Copy all of the material word for word, except for the pictures.

* * * * *

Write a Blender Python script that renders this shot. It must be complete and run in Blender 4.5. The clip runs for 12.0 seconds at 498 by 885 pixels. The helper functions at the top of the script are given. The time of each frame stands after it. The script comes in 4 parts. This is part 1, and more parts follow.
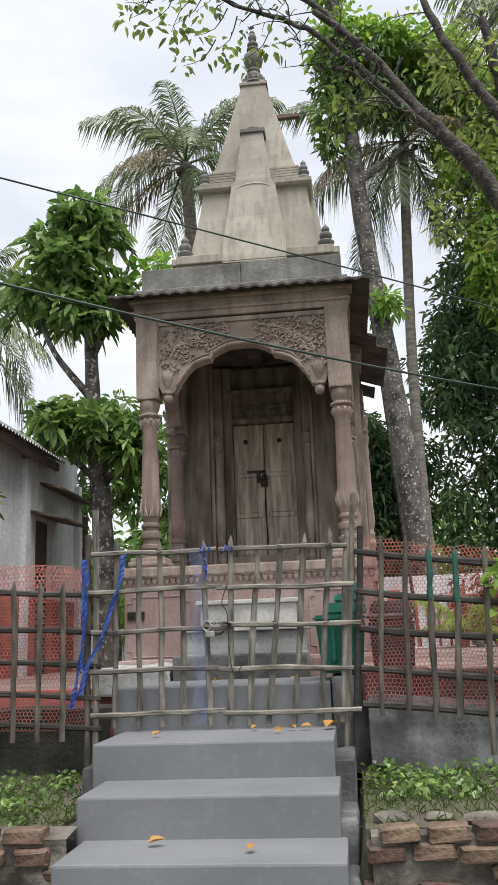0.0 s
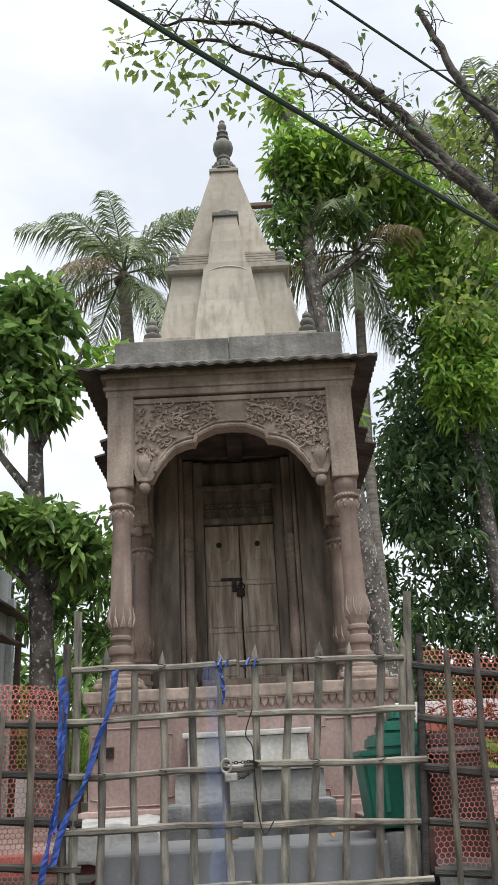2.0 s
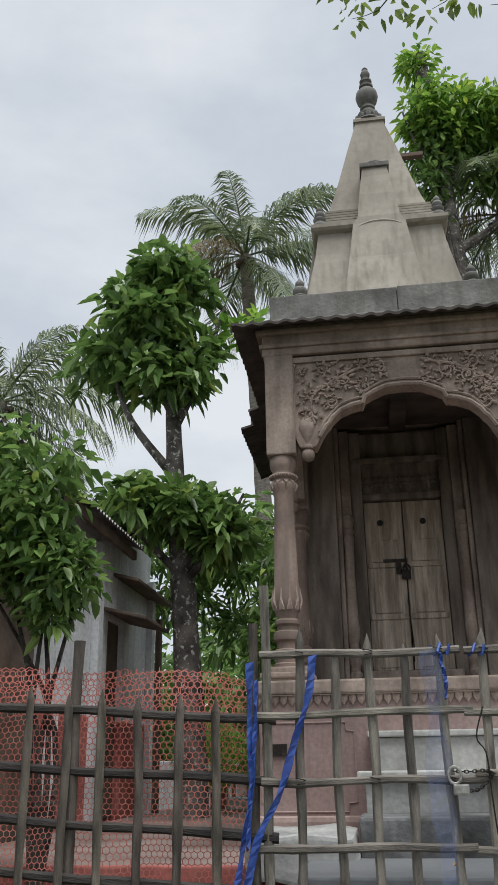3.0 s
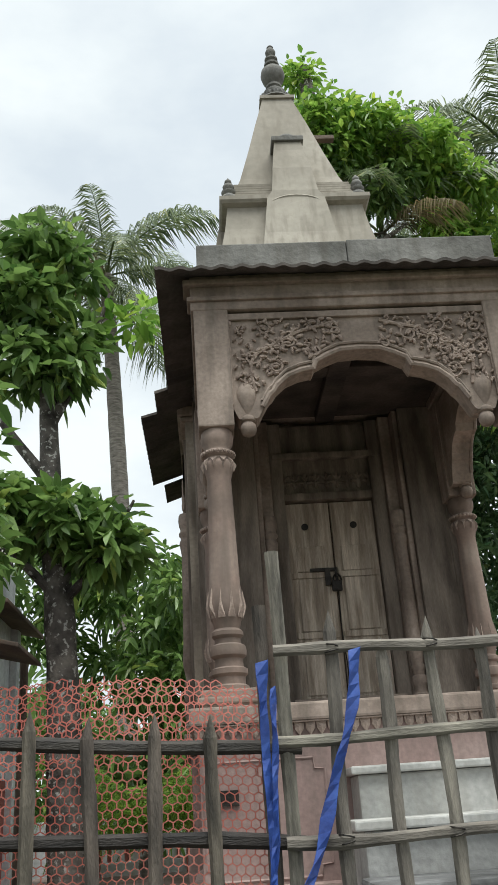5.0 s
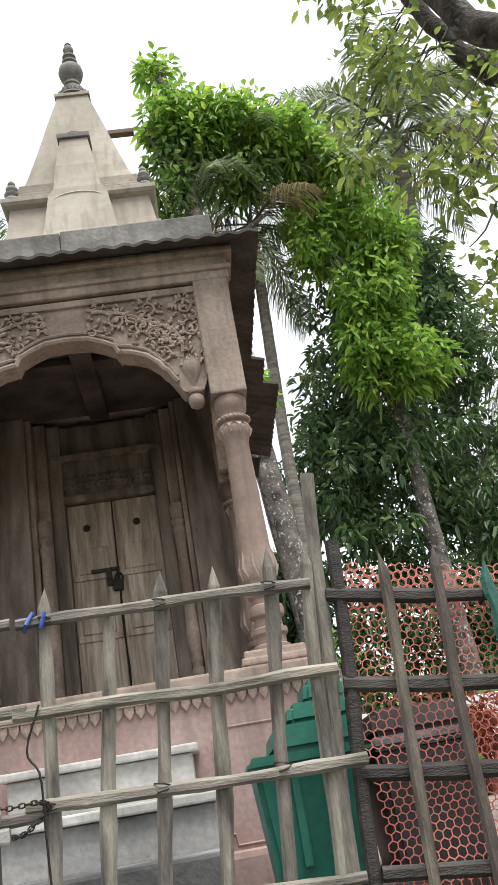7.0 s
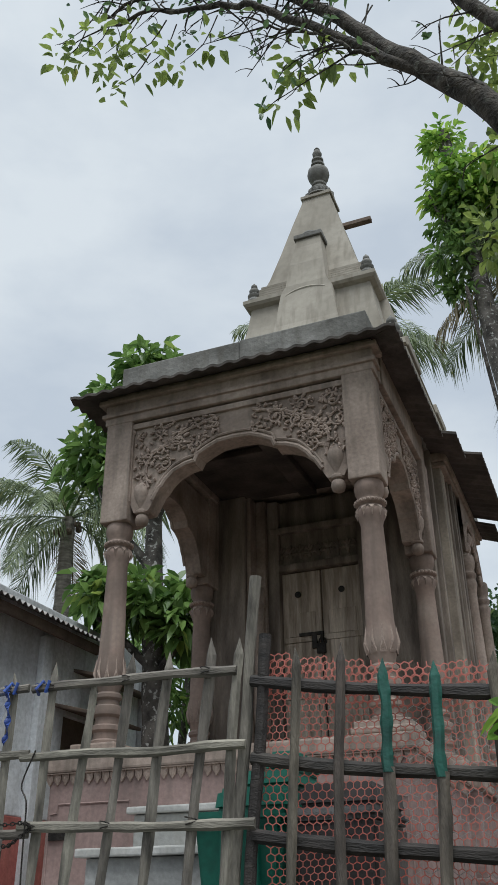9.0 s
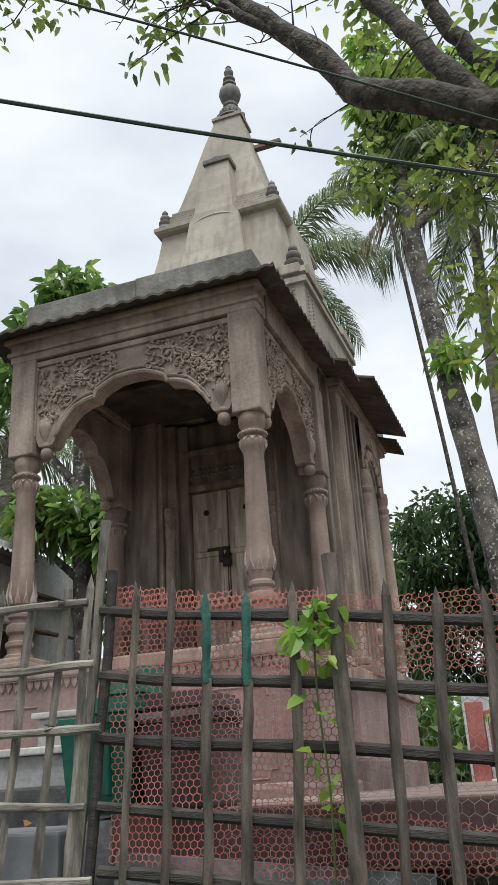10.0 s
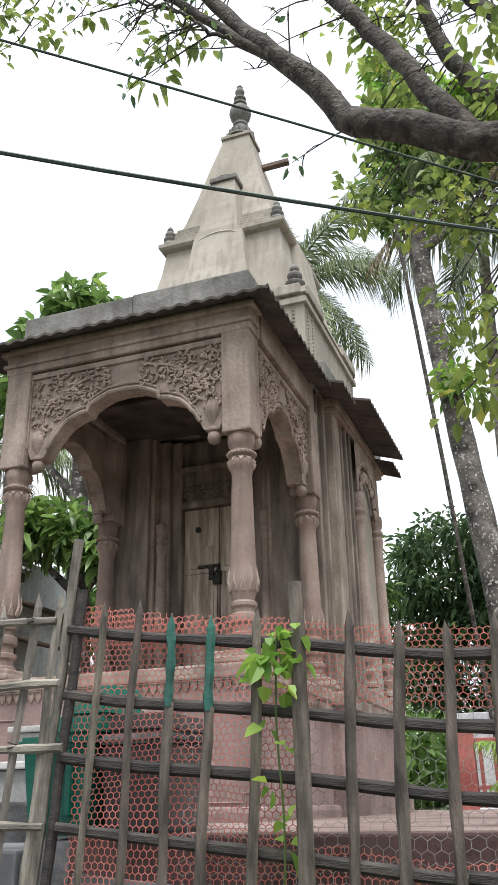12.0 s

* * * * *

**THE RESPONSE:**
Write a Blender Python script that renders this shot. It must be complete and run in Blender 4.5. The clip runs for 12.0 seconds at 498 by 885 pixels. The helper functions at the top of the script are given. The time of each frame stands after it. The script comes in 4 parts. This is part 1, and more parts follow.
0.0 s
2.0 s
3.0 s
5.0 s
7.0 s
9.0 s
10.0 s
12.0 s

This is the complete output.